> _Exercise requirements_: Across the data below, how many lines hold "random"? Answer with that number and nothing else.

> _Supplied information_:
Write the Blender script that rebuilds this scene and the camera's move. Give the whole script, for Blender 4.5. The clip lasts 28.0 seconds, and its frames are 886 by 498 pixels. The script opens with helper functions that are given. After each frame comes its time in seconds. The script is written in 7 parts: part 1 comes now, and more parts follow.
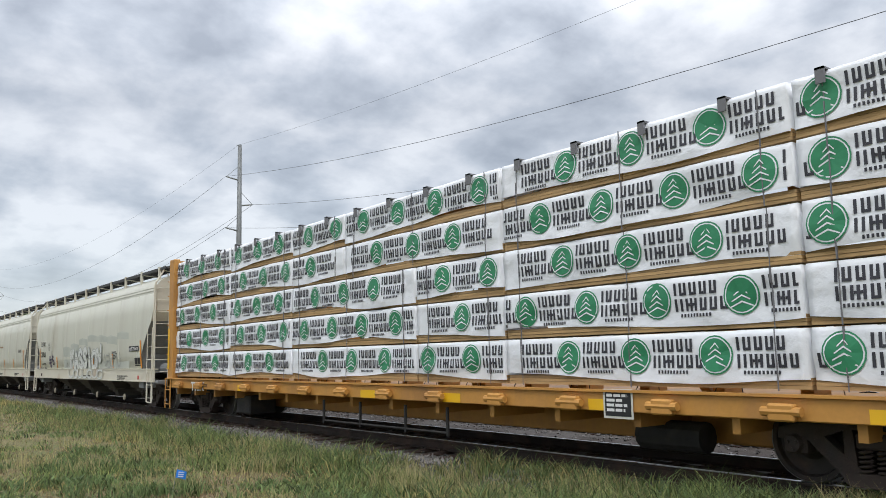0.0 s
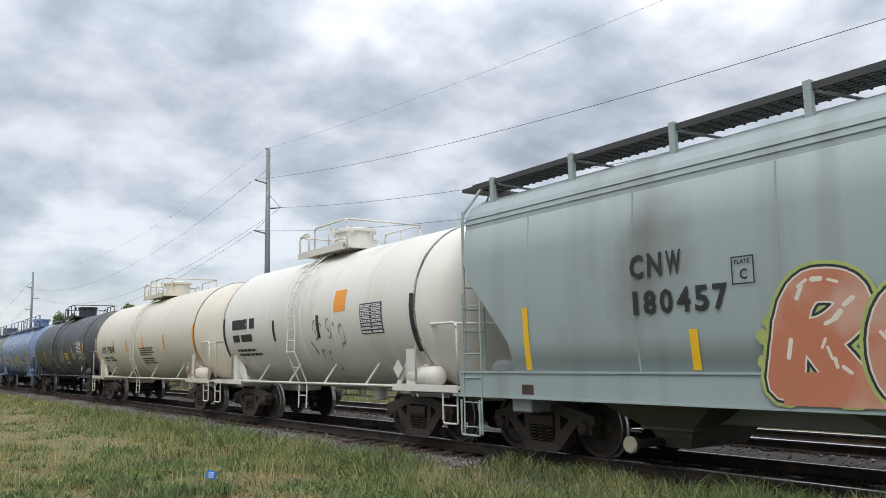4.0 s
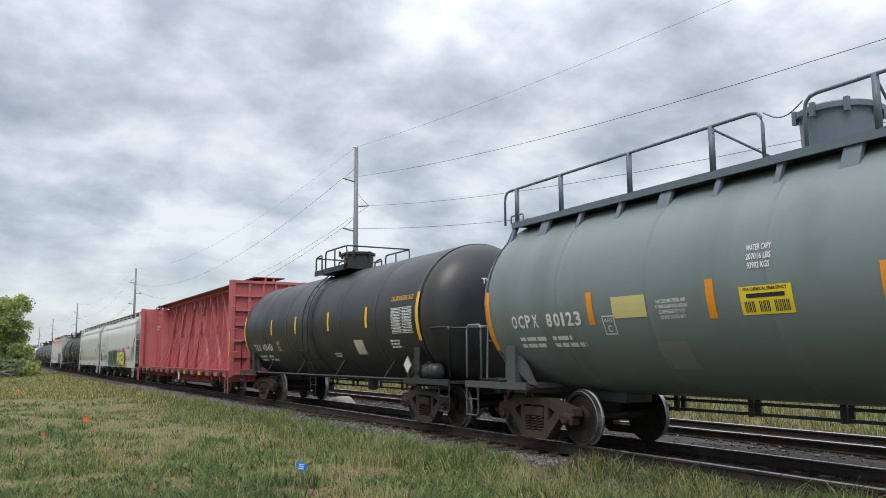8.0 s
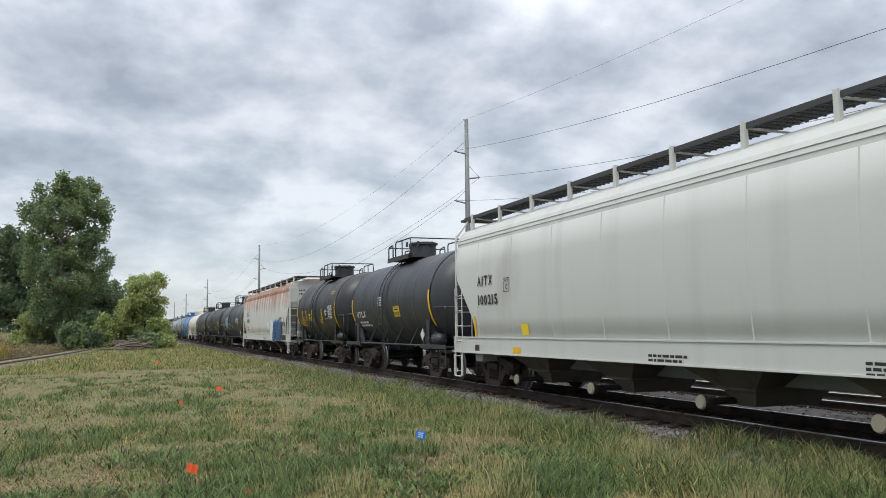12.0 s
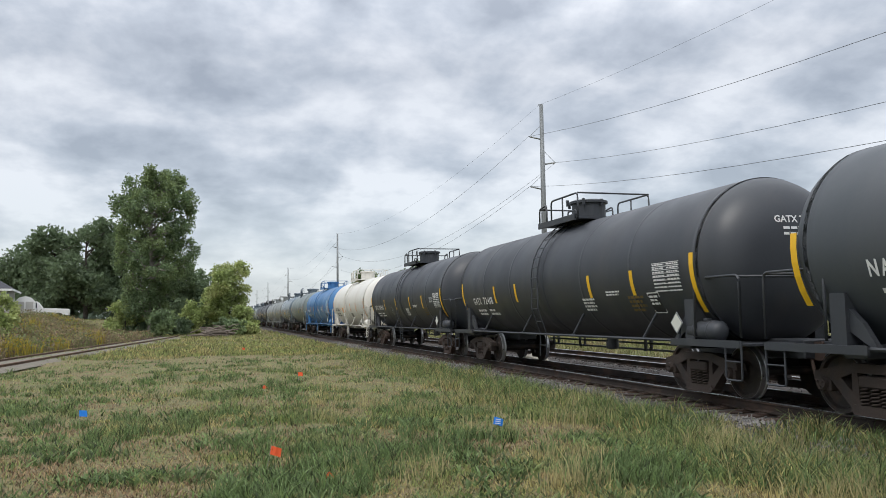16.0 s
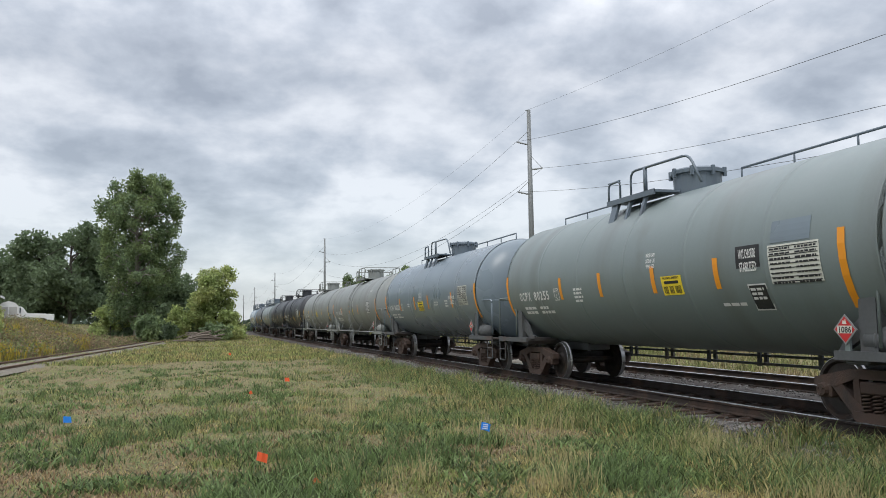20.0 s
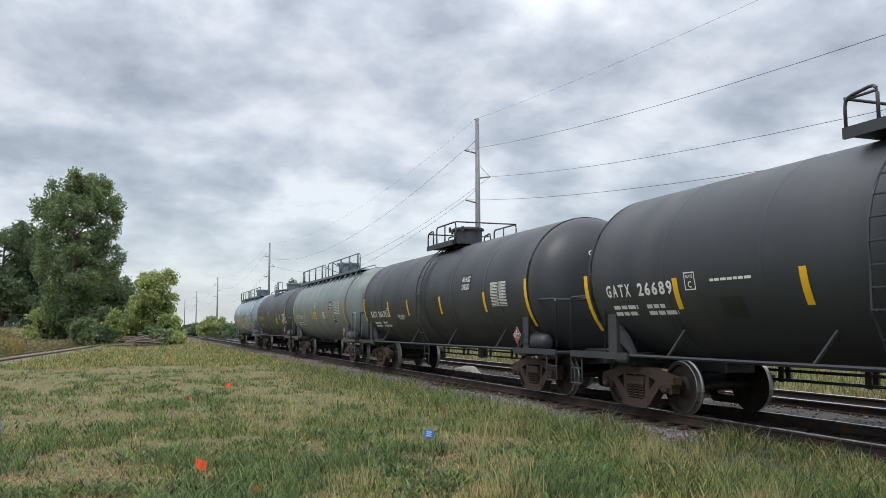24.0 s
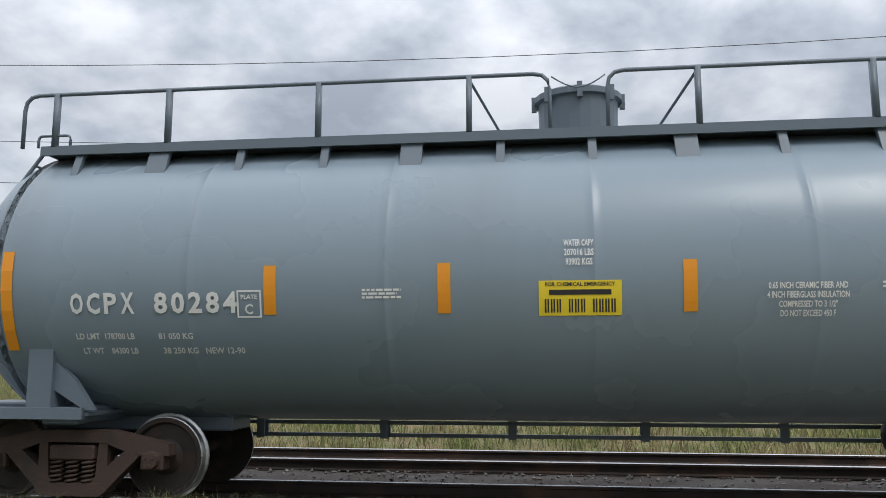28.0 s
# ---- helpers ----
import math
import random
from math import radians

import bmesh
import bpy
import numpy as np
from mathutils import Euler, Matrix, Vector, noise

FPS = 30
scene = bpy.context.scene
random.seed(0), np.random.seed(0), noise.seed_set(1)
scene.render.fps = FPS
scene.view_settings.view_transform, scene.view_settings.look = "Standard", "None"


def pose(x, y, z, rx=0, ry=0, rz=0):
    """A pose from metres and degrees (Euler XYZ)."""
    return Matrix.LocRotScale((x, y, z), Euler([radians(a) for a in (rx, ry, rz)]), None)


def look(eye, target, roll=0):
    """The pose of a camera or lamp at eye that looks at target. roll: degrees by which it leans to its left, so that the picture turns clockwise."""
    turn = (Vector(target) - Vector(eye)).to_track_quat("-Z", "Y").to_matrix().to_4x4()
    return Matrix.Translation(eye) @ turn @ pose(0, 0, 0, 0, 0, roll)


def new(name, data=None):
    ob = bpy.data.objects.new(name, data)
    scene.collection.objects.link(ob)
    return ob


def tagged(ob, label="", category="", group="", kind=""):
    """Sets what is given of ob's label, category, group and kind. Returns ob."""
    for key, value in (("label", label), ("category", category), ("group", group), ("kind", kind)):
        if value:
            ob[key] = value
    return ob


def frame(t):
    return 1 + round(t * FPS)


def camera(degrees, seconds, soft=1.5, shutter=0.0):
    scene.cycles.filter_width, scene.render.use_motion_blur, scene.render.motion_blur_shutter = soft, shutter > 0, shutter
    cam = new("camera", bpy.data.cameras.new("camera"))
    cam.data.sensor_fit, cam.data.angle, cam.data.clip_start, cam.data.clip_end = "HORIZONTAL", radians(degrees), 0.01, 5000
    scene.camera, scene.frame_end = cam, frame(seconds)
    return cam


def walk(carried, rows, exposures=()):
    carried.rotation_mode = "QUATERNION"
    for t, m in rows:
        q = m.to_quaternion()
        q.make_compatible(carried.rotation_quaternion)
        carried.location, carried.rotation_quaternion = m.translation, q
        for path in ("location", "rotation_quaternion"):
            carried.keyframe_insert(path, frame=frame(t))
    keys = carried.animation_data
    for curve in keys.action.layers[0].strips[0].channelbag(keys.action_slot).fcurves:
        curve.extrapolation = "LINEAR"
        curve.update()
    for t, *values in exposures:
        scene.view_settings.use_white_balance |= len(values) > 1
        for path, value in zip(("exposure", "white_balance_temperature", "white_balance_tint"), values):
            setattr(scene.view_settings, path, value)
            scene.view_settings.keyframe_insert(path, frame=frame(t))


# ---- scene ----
# Camera: one person standing in the grass and panning with the train.
EYE = 1.72            # eye height over the grass
RAIL = 0.230          # top of the rails
C1, C2 = 9.50, 13.40  # centre lines of the near and the far track
SPEED = 17.50         # metres a second, towards -Y
cam = camera(57.9, 28.0, soft=0.9)
# seconds, yaw, pitch, roll
ROWS = [
    (0.0, -37.29, 7.52, 1.29),
    (0.5, -36.33, 7.84, 1.02),
    (1.0, -36.18, 8.09, 0.92),
    (1.5, -36.02, 8.15, 0.95),
    (2.0, -35.73, 8.02, 1.12),
    (2.5, -35.69, 8.01, 0.88),
    (3.0, -35.65, 8.05, 0.86),
    (3.5, -35.57, 7.88, 1.07),
    (5.5, -34.66, 7.54, 0.92),
    (6.0, -34.14, 7.79, 0.67),
    (6.5, -32.90, 7.90, 0.56),
    (7.0, -31.51, 7.85, 0.63),
    (7.5, -30.27, 7.70, 0.46),
    (8.0, -29.28, 7.61, 0.31),
    (8.5, -28.48, 7.52, 0.39),
    (9.0, -27.18, 7.22, 0.54),
    (9.5, -25.91, 6.88, 0.55),
    (10.0, -24.76, 6.65, 0.46),
    (10.5, -23.79, 6.40, 0.39),
    (11.0, -22.87, 6.05, 0.62),
    (11.5, -21.73, 5.82, 0.76),
    (13.5, -20.30, 5.09, 0.40),
    (14.0, -19.35, 4.96, 0.30),
    (14.5, -18.33, 4.88, 0.24),
    (15.0, -17.63, 4.87, 0.36),
    (15.5, -16.75, 4.83, 0.73),
    (16.0, -15.70, 4.76, 0.81),
    (16.5, -14.88, 4.79, 0.68),
    (17.0, -14.54, 4.87, 0.64),
    (17.5, -15.10, 4.84, 0.58),
    (18.0, -15.84, 4.89, 0.75),
    (18.5, -16.26, 5.00, 0.85),
    (19.0, -16.36, 5.07, 0.75),
    (19.5, -16.42, 5.14, 0.72),
    (20.0, -16.60, 5.11, 0.82),
    (20.5, -17.01, 5.12, 0.72),
    (21.0, -17.82, 5.20, 0.58),
    (21.5, -18.72, 5.25, 0.37),
    (23.5, -20.17, 5.51, 0.23),
    (24.0, -20.49, 5.57, 0.18),
    (24.5, -20.76, 5.62, 0.23),
    (25.0, -20.95, 5.86, 0.03),
    (25.5, -21.25, 6.01, -0.05),
    (26.0, -21.88, 6.09, -0.08),
    (26.5, -23.89, 6.36, 0.04),
    (27.0, -30.79, 6.77, 0.11),
    (27.2, -35.80, 6.94, 0.15),
    (27.4, -43.46, 7.10, 0.15),
    (27.5, -48.30, 7.24, 0.10),
    (27.6, -53.90, 7.40, 0.05),
    (27.8, -67.00, 7.75, 0.00),
    (28.0, -82.80, 8.10, 0.00),
]

walk(cam, [(t, pose(0, 0, EYE, 90 + pitch, roll, yaw)) for t, yaw, pitch, roll in ROWS],
     exposures=[(0.0, 0.0), (25.5, 0.0), (27.0, -0.15), (28.0, -0.08)])

# ---- light: a bright broken overcast ----
world = bpy.data.worlds.new("overcast")
scene.world = world
world.use_nodes = True


def build_sky():
    nt = world.node_tree
    nt.nodes.clear()
    def n(kind, **kw):
        nd = nt.nodes.new(kind)
        for k, v in kw.items():
            nd.inputs[k].default_value = v
        return nd
    def math_node(op, a, b=None):
        nd = nt.nodes.new("ShaderNodeMath")
        nd.operation = op
        for i, v in ((0, a), (1, b)):
            if v is None:
                continue
            if isinstance(v, (int, float)):
                nd.inputs[i].default_value = v
            else:
                nt.links.new(v, nd.inputs[i])
        return nd.outputs[0]
    tc = n("ShaderNodeTexCoord")
    sep = n("ShaderNodeSeparateXYZ")
    nt.links.new(tc.outputs["Generated"], sep.inputs[0])
    zz = math_node("MAXIMUM", sep.outputs["Z"], 0.0)
    den = math_node("ADD", zz, 0.36)
    comb = n("ShaderNodeCombineXYZ")
    nt.links.new(math_node("DIVIDE", sep.outputs["X"], den), comb.inputs[0])
    nt.links.new(math_node("DIVIDE", sep.outputs["Y"], den), comb.inputs[1])
    comb.inputs[2].default_value = 3.7
    big = n("ShaderNodeTexNoise", Scale=1.35, Detail=2.0, Roughness=0.5, Distortion=0.0)
    fine = n("ShaderNodeTexNoise", Scale=4.4, Detail=9.0, Roughness=0.53, Distortion=0.1)
    for nd in (big, fine):
        nt.links.new(comb.outputs[0], nd.inputs["Vector"])
    mixed = math_node("ADD", math_node("MULTIPLY", big.outputs[0], 0.28), math_node("MULTIPLY", fine.outputs[0], 0.72))
    ramp = nt.nodes.new("ShaderNodeValToRGB")
    nt.links.new(mixed, ramp.inputs[0])
    el = ramp.color_ramp.elements
    el[0].position, el[0].color = 0.39, (0.78, 0.795, 0.825, 1)
    el[1].position, el[1].color = 0.61, (0.35, 0.375, 0.42, 1)
    for pos, c in ((0.455, (0.64, 0.66, 0.70, 1)), (0.52, (0.495, 0.525, 0.575, 1))):
        e = el.new(pos)
        e.color = c
    # towards the horizon the layers run into one pale band
    haze = nt.nodes.new("ShaderNodeMapRange")
    haze.inputs[1].default_value, haze.inputs[2].default_value = 0.0, 0.16
    haze.inputs[3].default_value, haze.inputs[4].default_value = 0.72, 0.0
    nt.links.new(zz, haze.inputs[0])
    mix = nt.nodes.new("ShaderNodeMix")
    mix.data_type = "RGBA"
    nt.links.new(haze.outputs[0], mix.inputs[0])
    nt.links.new(ramp.outputs[0], mix.inputs[6])
    mix.inputs[7].default_value = (0.54, 0.59, 0.64, 1)
    sky = nt.nodes.new("ShaderNodeTexSky")
    sky.sky_type, sky.sun_disc = "NISHITA", False
    sky.sun_elevation, sky.sun_rotation = radians(52), radians(200)
    b1 = n("ShaderNodeBackground", Strength=0.03)
    nt.links.new(sky.outputs[0], b1.inputs[0])
    b2 = n("ShaderNodeBackground", Strength=0.93)
    nt.links.new(mix.outputs[2], b2.inputs[0])
    # an overcast sky is about three times as bright overhead as near the horizon
    gain = nt.nodes.new("ShaderNodeMapRange")
    for i, v in enumerate((0.30, 0.85, 0.93, 2.9)):
        gain.inputs[i + 1].default_value = v
    nt.links.new(zz, gain.inputs[0])
    nt.links.new(gain.outputs[0], b2.inputs[1])
    add = nt.nodes.new("ShaderNodeAddShader")
    nt.links.new(b1.outputs[0], add.inputs[0])
    nt.links.new(b2.outputs[0], add.inputs[1])
    out = nt.nodes.new("ShaderNodeOutputWorld")
    nt.links.new(add.outputs[0], out.inputs[0])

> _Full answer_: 2